Die eigentliche Frage ist jedoch, warum die Bundesregierung so ängstlich auf diese Provokationen reagiert und es bislang den Kommunen überlässt, türkische Wahlkampfveranstaltungen zu verhindern. Merkel duckt sich weg, Gabriel praktiziert Appeasement. Der Vorschlag des österreichischen Bundeskanzlers Christian Kern, Wahlkampfauftritte türkischer Politiker EU-weit zu verbieten, ist m.E. vernünftig.

Erdogan steuert sein Land konsequent in den Abgrund.
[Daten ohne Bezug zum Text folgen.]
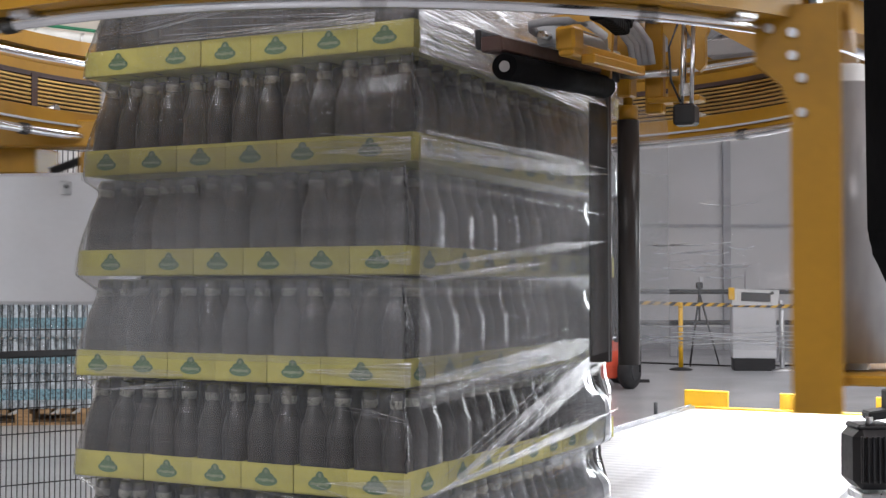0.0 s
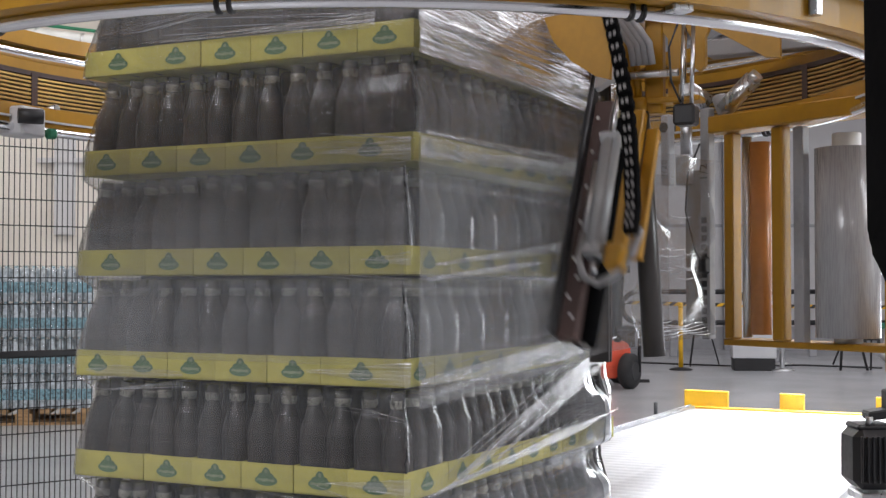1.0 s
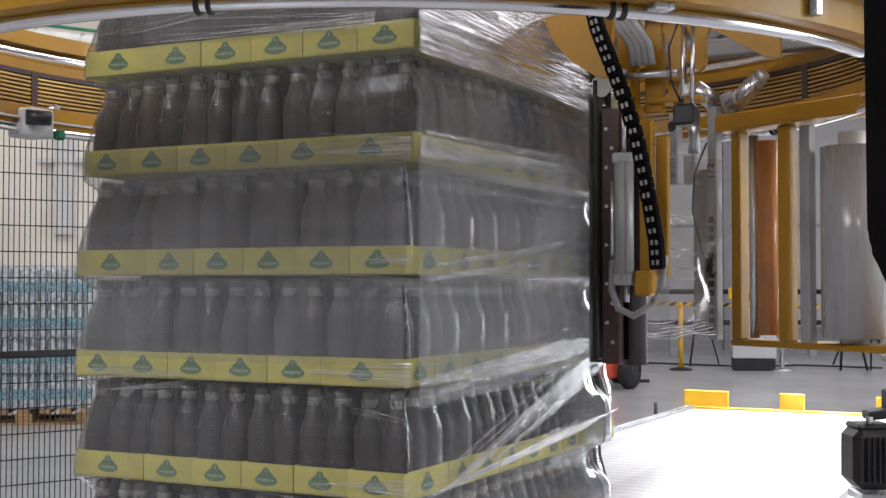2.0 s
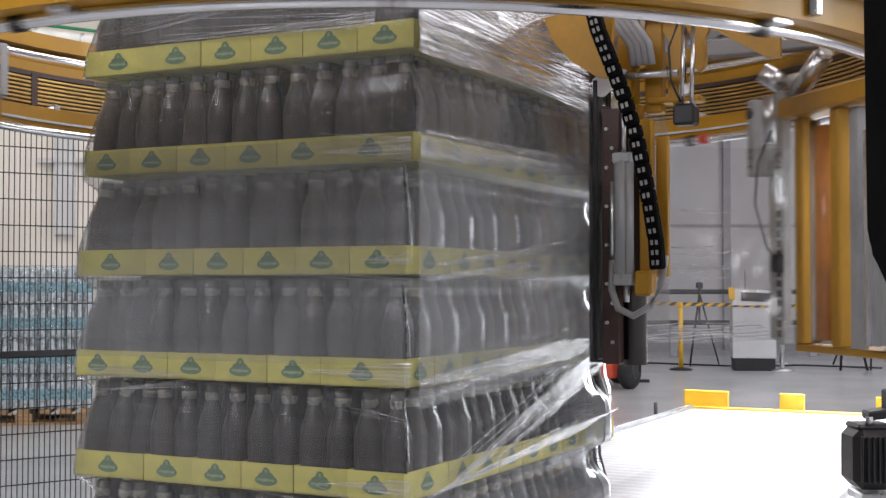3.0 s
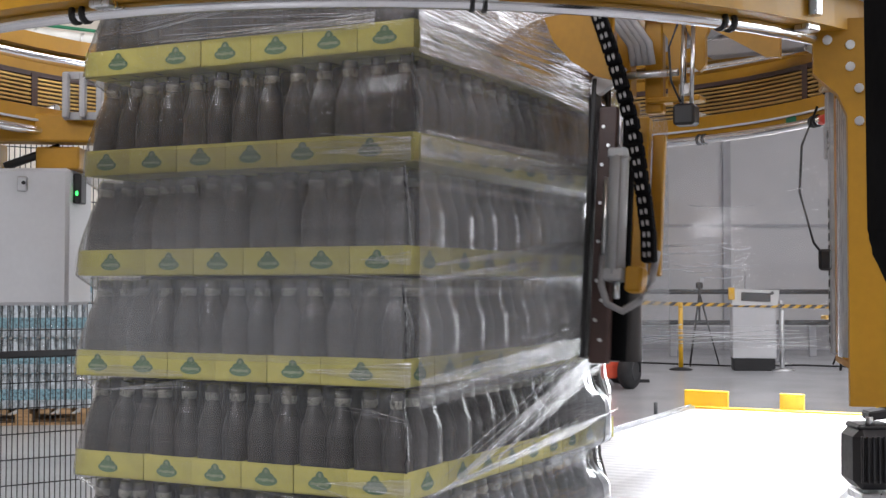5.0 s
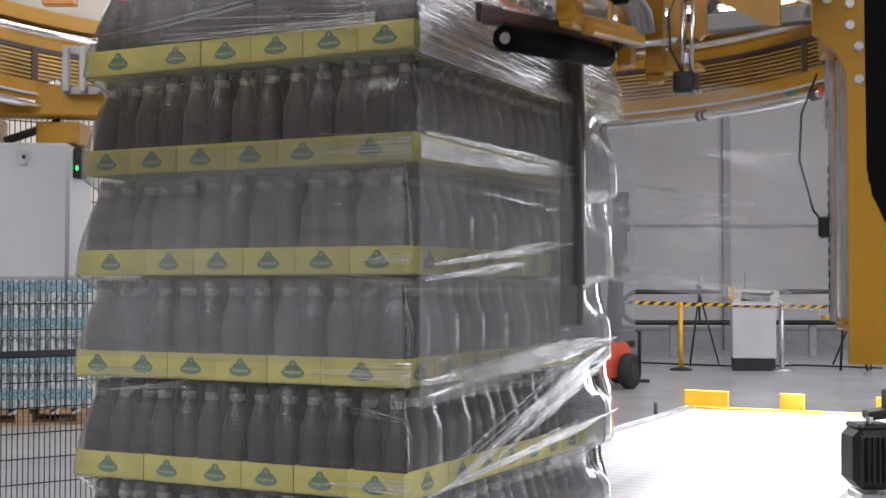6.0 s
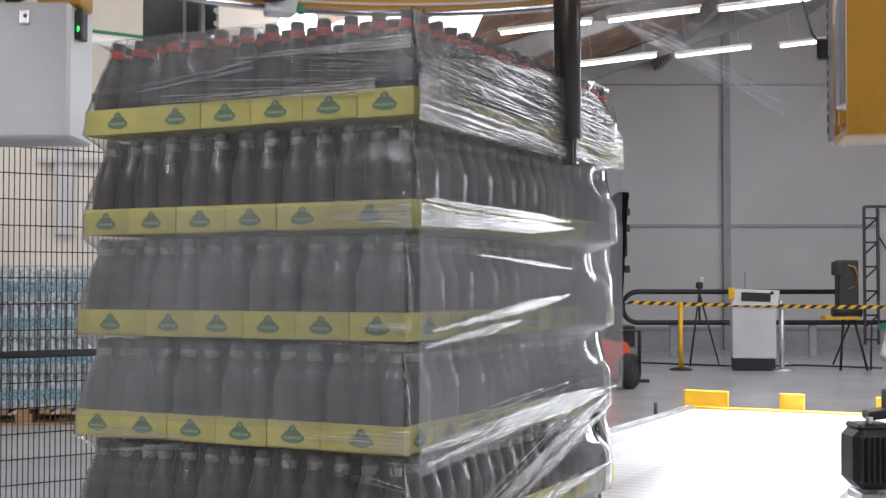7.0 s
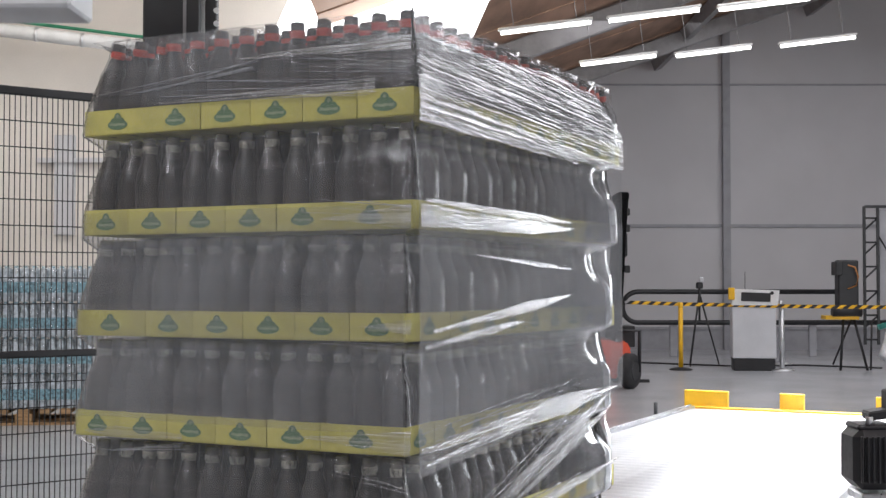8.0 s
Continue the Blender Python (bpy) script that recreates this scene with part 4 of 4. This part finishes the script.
def load_folds():
    """Bunched film on the load's long side: a wrinkled top band and rope-like folds."""
    bm = B()
    sheet(bm, [(0.0, 1.24, 1.36), (0.25, 1.24, 1.40), (0.5, 1.24, 1.425), (0.75, 1.24, 1.435), (1.0, 1.235, 1.42), (1.21, 1.24, 1.33)], 80, 30, 0.004, 5, 8.0)
    bm.transform(Matrix.Translation((0.0, -0.017, 0)))
    part("film_band", bm, FILM_BAND, load, "wrinkled shining film band")
    part("film_overlap", skin_sheet(short_skin, 0.0, 1.0, 0.63, 1.08, 40, 0.005, 35), FILM_OVER, load, "overlapping film on the short side")
    # added whitened laps round the far edge stand in for daylight on the film
    for k, a0 in enumerate((0.72, 0.92, 1.03)):
        part("film_end", skin_sheet(long_skin, a0, LONG + 0.06, 0.15, 1.25, 26, 0.006 + 0.0007 * k, 41 + k, 0.03), FILM_EDGE, load, "milky film lap added to brighten the edge")
    for k, a0 in enumerate((1.12, 1.165)):
        part("film_end", skin_sheet(long_skin, a0, LONG + 0.07, 0.15 + 0.2 * k, 1.25, 20, 0.008 + 0.0008 * k, 51 + k, 0.03), FILM_BRIGHT, load, "whitened film lap added to brighten the edge")
    # film drawn over the uppermost bottles
    bm = B()
    sheet(bm, [(0.0, 1.30, 1.462), (0.4, 1.30, 1.459), (0.8, 1.30, 1.461), (1.22, 1.30, 1.458)], 50, 16, 0.004, 51, 8.0)
    for v in bm.verts:
        v.co.y += -0.010 + (v.co.z - 1.30) * 0.1
        v.co.x -= (v.co.z - 1.30) * 0.35 * (v.co.x / 1.22) ** 4
    part("film_top", bm, FILM_OVER, load, "clear film over the uppermost bottles")
    bm = B()
    sheet(bm, [(0.0, 1.32, 1.462), (0.3, 1.32, 1.459), (0.6, 1.32, 1.461), (13 * PITCH, 1.32, 1.459)], 40, 16, 0.004, 57, 8.0)
    for v in bm.verts:
        v.co.y += 0.010 - (v.co.z - 1.30) * 0.1
        v.co.x -= 0.012 + (v.co.z - 1.30) * 0.75 * (v.co.x / 0.84) ** 6
    bm.transform(Matrix.Rotation(radians(90), 4, "Z"))
    part("film_top", bm, FILM_OVER, load)
    # gathered bands that fan out from the near edge, and a rope rising to the far edge
    for (s0, z0), (s1, z1), h0, h1 in (((0.0, 0.60), (1.15, 0.645), 0.012, 0.05), ((0.02, 0.57), (0.75, 0.63), 0.006, 0.03), ((0.12, 0.38), (1.08, 0.63), 0.012, 0.05),
                                       ((0.35, 0.41), (1.1, 0.60), 0.006, 0.03), ((0.0, 0.375), (1.16, 0.45), 0.006, 0.025)):
        gathered_strip(load, s0, z0, s1, z1, h0, h1, -0.018)
    for (s0, z0), (s1, z1), n in (((0.0, 0.605), (1.18, 0.645), 7), ((0.1, 0.38), (1.1, 0.62), 9), ((0.0, 0.37), (1.15, 0.45), 4)):
        for k in range(n):
            bm = B()
            e = k * 0.005
            pipe(bm, [(s0 + (s1 - s0) * f, -0.018 - 0.003 * math.sin(f * 9 + k), z0 + e + (z1 - z0) * f + e * f * 1.2 + 0.004 * math.sin(f * 7 + k * 2)) for f in [(0.05 * k) % 0.3 + (0.6 + 0.4 * ((k * 7) % 5) / 5) * i / 20 for i in range(15)]], (0.0004, 0.0007, 0.0005, 0.0009)[k % 4], 6)
            part("film_fold", bm, FOLD, load)
    # whitish film strips added as painted glints across the trays of the short side
    for k, (y0, z0, ln, h0, h1) in enumerate(((0.0, 0.615, 0.26, 0.05, 0.015), (0.55, 0.60, 0.27, 0.01, 0.03), (0.0, 1.055, 0.22, 0.05, 0.012), (0.08, 1.315, 0.6, 0.03, 0.012),
                                              (0.0, 1.395, 0.45, 0.03, 0.012), (0.0, 0.395, 0.2, 0.04, 0.01), (0.0, 0.84, 0.12, 0.03, 0.008))):
        strip = sheet(B(), [(0, -h0 / 2, h0 / 2), (ln / 3, -(h0 + h1) / 4, (h0 + h1) / 4), (ln * 2 / 3, -h1 / 2, h1 / 2), (ln, 0.0, h1 * 0.1)], 24, 8, 0.002, 81 + k, 12.0)
        part("film_fold", strip, FILM_SHEEN, load).matrix_basis = pose(-0.012, y0, z0, rz=90)
    # fine drawn lines round the short side
    random.seed(12)
    for z0, y0, ln, dz, n in ((0.30, 0.45, 0.32, -0.02, 6), (0.335, 0.05, 0.3, 0.03, 4), (0.52, 0.02, 0.16, 0.015, 4), (0.57, 0.58, 0.22, -0.012, 5), (0.79, 0.0, 0.2, 0.01, 3),
                              (1.06, 0.0, 0.22, 0.012, 5), (1.3, 0.1, 0.5, 0.015, 7), (1.37, 0.35, 0.42, -0.03, 6), (1.34, 0.0, 0.3, 0.02, 5)):
        for k in range(n):
            bm = B()
            a0, a1, j = y0 + random.uniform(-0.04, 0.04), ln * random.uniform(0.5, 1.1), random.uniform(-0.003, 0.003)
            pipe(bm, [(-0.0085 - 0.0015 * math.sin(f * 6 + k), max(0.0, min(a0 + a1 * f, 0.83)), z0 + k * 0.0045 + j + dz * f * (1 + 0.15 * k)) for f in [i / 8 for i in range(9)]], random.uniform(0.0003, 0.0007), 5)
            part("film_fold", bm, FOLD, load)


def near_drive():
    t = thing("hanging_drive", pose(0.579, 1.55, 1.25), "black drive housing with a grey bumper below", "drive")
    bm = B()
    plate(bm, [(-0.042, 0.7), (-0.038, 0.065), (-0.03, 0.04), (0.0, -0.03), (0.09, -0.03), (0.09, 0.7)], -0.03, 0.08)
    bmesh.ops.bevel(bm, geom=bm.edges[:], offset=0.006, segments=2, affect="EDGES")
    part("housing", bm, DARK, t)
    part("support_arm", box(B(), (0.03, 0.3, 0.74), (0.08, 0.8, 0.08), bevel=0.005), YELLOW, t)
    part("bumper", spin(B(), [(0.02, -0.0), (0.045, -0.012), (0.05, -0.03), (0.02, -0.036)], 20, (0.012, 0, 0.0)), HOSE, t, "grey rubber bumper")
    return t


def lift_mast():
    t = thing("lift_mast", pose(-0.998, 4.9, 0), "black lifting mast with a perforated edge", "mast")
    part("column", box(B(), (-0.03, 0, 1.9), (0.22, 0.2, 3.8), bevel=0.008), BLACK, t)
    part("side_rail", box(B(), (0.11, -0.03, 1.9), (0.045, 0.05, 3.8), bevel=0.004), BLACK, t)
    part("groove", box(B(), (0.02, -0.101, 1.9), (0.012, 0.006, 3.8)), BEAMM, t)
    # White spots stand in for the bright hall showing through the edge holes.
    for k in range(26):
        part("tooth", rod(B(), (0.132, -0.05, 1.8 + k * 0.05), (0.132, -0.062, 1.8 + k * 0.05), 0.011, 8), WHITE, t)
    part("foot", box(B(), (0, 0, 0.02), (0.5, 0.4, 0.04), bevel=0.005), BLACK, t)


def lift_plate():
    t = thing("lift_plate", LOAD @ pose(0.6, 0.42, 0), "flat steel lifting plate under the pallet", "lift")
    part("top", box(B(), (0, 0, -0.012), (0.9, 0.6, 0.02), bevel=0.003), STEEL, t)
    part("ram", rod(B(), (0, 0, -0.5), (0, 0, -0.02), 0.05, 16), STEEL, t)
    return t


# Dark colour stands for the creases of the otherwise clear film.
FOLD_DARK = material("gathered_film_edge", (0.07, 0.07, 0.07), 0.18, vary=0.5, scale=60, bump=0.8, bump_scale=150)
# Nearly white haze paints the glints on the loose film's creases.
GLINT = film_material("creased_stretch_film", 0.85, 0.4, (3, 3, 90), 0.4, grey=1.0)
FOLD = film_material("folded_stretch_film", 0.45, 0.35, (3, 3, 90), 0.6, grey=0.85)


hall()
tube_lights()
mesh_fence()
water_pallet(pose(-4.35, 11.35, 0, rz=8), 1.28)
pipes()
barrier_rail()
stanchion(3.52, 18.9, None, SAFETY, 0.99, "yellow barrier post on a round black base", "barrier posts")
stanchion(4.98, 18.75, None, ALU, 0.96, "slim metal barrier post on a round base", "barrier posts")
stanchion(5.35, 20.2, None, ALU, 1.0, "slim metal barrier post on a round base", "barrier posts")
barrier_tape()
console()
tripod(4.0, 19.9, 1.25, 0.3, "black tripod with a small device on top")
test_rig()
forklift()
conveyor()
drive_motor()
load = wrapped_load()
corner_seam()
load_folds()
frame_ring = ring_frame()
rotor = rotating_ring()
clamp = clamp_unit()
arm = cutting_arm()
bar = film_bar()
roller = guide_roller()
web = film_web()
curtain = loose_film()
drive = near_drive()
lift_mast()
lift = lift_plate()


# ---------------- what moves ----------------
RISE = ((0.0, 0.0), (5.5, 0.0), (5.8, 0.022), (6.0, 0.076), (6.25, 0.166), (6.5, 0.272), (7.0, 0.494), (7.5, 0.69), (8.0, 0.885))
TURN = ((0.0, -8.0), (0.1, -2.0), (0.2, 5.0), (0.3, 12.0), (0.5, 25.5), (0.7, 37.0), (0.8, 41.0), (0.9, 44.5), (1.0, 45.7), (1.2, 44.6), (1.5, 44.0), (2.4, 44.0), (2.6, 43.2),
        (2.8, 38.5), (2.9, 33.0), (3.0, 26.0), (3.1, 17.5), (3.2, 8.5), (3.3, 2.0), (3.4, -2.0), (3.5, -2.4), (3.7, -1.0), (4.0, 0.0), (8.0, 0.0))
FOLDED = ((0.0, 86), (0.65, 86), (0.75, 82), (0.8, 72), (0.9, 48), (1.0, 25), (1.1, 9), (1.2, 1), (1.3, 0), (4.8, 0), (5.0, 8), (5.2, 40), (5.4, 72), (5.6, 84), (8.0, 86))


def between(rows, t):
    for (a, va), (b, vb) in zip(rows, rows[1:]):
        if t <= b:
            return va + (vb - va) * (t - a) / (b - a)
    return rows[-1][1]


def lifted(t):
    return Matrix.Translation((0, 0, between(RISE, t)))


def motions():
    drop = ((0.0, 1.0, 0), (6.1, 1.0, 0), (6.2, 0.95, -0.002), (6.3, 0.82, -0.006), (6.5, 0.48, -0.012), (6.7, 0.27, -0.009), (6.9, 0.06, -0.003), (7.0, 0.01, 0), (7.1, 0.0, 0), (8.0, 0.0, 0))
    low = [(t, Matrix.Translation((dx, 0, 0.133 * f))) for t, f, dx in drop]
    walk(load, [(t, m @ LOAD) for t, m in low])
    walk(lift, [(t, m @ LOAD @ pose(0.6, 0.42, 0)) for t, m in low])
    up = [t for t, _ in RISE]
    for ob, m in ((frame_ring, RING), (clamp, CLAMP), (drive, pose(0.579, 1.55, 1.25))):
        walk(ob, [(t, lifted(t) @ m) for t in up])
    times = sorted(set(up) | {t for t, _ in TURN})
    walk(rotor, [(t, lifted(t) @ RING @ Matrix.Rotation(radians(between(TURN, t)), 4, "Z")) for t in times])
    hinge = CLAMP @ Matrix.Translation((0.03, -0.03, 0.52))
    times = sorted(set(up) | {t for t, _ in FOLDED})
    walk(arm, [(t, lifted(t) @ hinge @ Matrix.Rotation(radians(-between(FOLDED, t)), 4, "X")) for t in times])
    # the bar slides in under the web, then is drawn out upwards
    rows = ((0.0, 0.388, 0.0), (5.3, 0.388, 0.0), (5.8, 0.358, 0.03), (6.1, 0.305, 0.13), (6.3, 0.302, 0.20), (6.5, 0.300, 0.29), (6.7, 0.302, 0.40), (7.0, 0.302, 0.49), (7.3, 0.325, 0.60), (7.5, 0.352, 0.69), (8.0, 0.36, 0.95))
    walk(bar, [(t, pose(x, 3.165 + (0.388 - x) * 0.12, 1.25 + z)) for t, x, z in rows])
    rows = ((0.0, 0.455, 0, 0.0), (0.72, 0.455, 0, 0.0), (0.8, 0.475, -1.5, 0.0), (0.9, 0.50, -3, 0.0), (1.0, 0.505, -3.5, 0.02), (1.2, 0.472, 0, 0.0), (4.8, 0.472, 0, 0.0), (5.4, 0.41, 0, 0.05), (5.8, 0.37, 0, 0.12), (6.1, 0.318, 0, 0.24),
            (6.5, 0.318, 0, 0.42), (7.0, 0.318, 0, 0.56), (7.5, 0.43, 0, 0.69), (8.0, 0.45, 0, 0.95))
    walk(roller, [(t, pose(x, 3.12 + max(0.0, 0.455 - x) * 0.4, 1.25 + z, ry=a)) for t, x, a, z in rows])
    # the web closes on to the load and goes down with it
    rows = ((0.0, 6.6), (5.4, 6.6), (5.8, 4.0), (6.1, 1.2), (6.3, 0.7), (6.6, 0.15), (8.0, 0.1))
    times = sorted({t for t, _ in rows} | {t for t, _, _ in drop})
    walk(web, [(t, Matrix.Translation((0, 0, 0.133 * (between([(a, b) for a, b, _ in drop], t) - 1))) @ WEB @ pose(0.0, -0.012, 0, rz=-between(rows, t))) for t in times])
    # the loose film spans from the clamp to the carriage's column
    rows = ((0.0, 0.46, 3.2), (5.4, 0.46, 3.2), (6.1, 0.36, 3.12), (8.0, 0.42, 3.1))
    spans = []
    for t in sorted(set(up) | {t for t, _ in TURN} | {6.1}):
        a = radians(between(TURN, t))
        c = Vector((CX + 1.044 * math.cos(a) + 0.277 * math.sin(a), CY + 1.044 * math.sin(a) - 0.277 * math.cos(a)))
        k = Vector((between([(q[0], q[1]) for q in rows], t), between([(q[0], q[2]) for q in rows], t)))
        d = (c - k).normalized()
        tilt = radians(between(((0.0, 0), (5.6, 0), (6.0, 8), (6.5, 24), (7.0, 31), (8.0, 36)), t))
        spans.append((t, lifted(t) @ Matrix.Translation((c.x, c.y, 1.25)) @ Matrix.Rotation(math.atan2(d.y, d.x), 4, "Z") @ Matrix.Rotation(tilt, 4, "Y") @ Matrix.Translation((-0.62, 0, 0))))
    walk(curtain, spans)


motions()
Die Inflation beträgt dort momentan 10,13 Prozent - Folge des Verfalls der türkischen Lira. Im dritten Quartal 2016 ist die Wirtschaft im Vergleich zum Vorjahreszeitraum um 1,8 Prozent gesunken, die Investitionen stagnieren, die Ausgaben der Haushalte schrumpfen, im Außenhandel ist der Export von Waren und Dienstleistungen um 9,2 Prozent zurückgegangen, im Gegensatz dazu stiegen die Importe um 2,4 Prozent. Ich fürchte, die Türken werden bald merken, dass nationaler Überschwang nicht satt macht. Aber wir wissen auch aus eigener leidvoller Erfahrung, dass ein aufgehetztes Volk vieles erduldet, solange man ihm weismacht, andere wären an der selbstverursachten Misere schuld.